Can this book inspire patients who might need psychiatric help? Does it answer questions that might be theirs? For that purpose, I’d describe this book as too much “inside baseball.”
The end of the beginning for cardiology came when William Harvey wrote De Motu Cordis in 1628. Therein he described how the heart acted as a pump, how the blood circulated, and how the experimental method could advance human physiology. Everything in cardiology—from understanding a patient’s symptoms to discovering mechanism-based medications, right on to transplanting hearts today—rests on that foundation.

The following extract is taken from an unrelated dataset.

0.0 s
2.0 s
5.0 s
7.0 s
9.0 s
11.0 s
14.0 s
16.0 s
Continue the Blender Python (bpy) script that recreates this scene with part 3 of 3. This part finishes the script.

Psychiatry has no Harvey. And if DSM-5 is its “Bible,” then the “end of the beginning” for psychiatry looks decades away.
So much then for the book as history: good in parts but far from comprehensive. But can it inspire patients who might need psychiatric help? Does this book answer questions that might be theirs?
For that purpose, I’d describe this book as too much “inside baseball.” It provides details about professionals doing business, but nothing on what you need to follow the play.
Nowhere does the author describe just how a psychiatrist comes to know a patient, understand what might be his or her trouble, discern whether that trouble is self-limited and manageable or in need of vigorous treatments. Specifically, he fails to identify what differentiates conditions needing physical from those responding to psychological treatment.
But this explains why the publication of this book is such an important event. It demonstrates, perhaps unwittingly, how psychiatry is in crisis today—different from but just as crippling as the crisis of diagnosis and treatment that provoked Robert Spitzer to bring about DSM-III.
It demonstrates that psychiatrists have retreated into a professional stronghold fortified by their confidence in DSM-5. There, they cheer one another on even as they encourage patients to trust them. Not only do many now fail to explain their practices in any way that’s more coherent than noting to a patient, “you fit DSM diagnostic criteria”; they have also given up on the contemplative ways of thought that had once characterized psychiatric life. They sit in wait, believing that neuroscientists will eventually explain mental disorders to them—and will do so without prompts from them about where and how to look.
That’s the untold, but true, story of the book. Perhaps it will inspire someone—a Harvey of the brain and mind—to defy and fix this wretched state of affairs.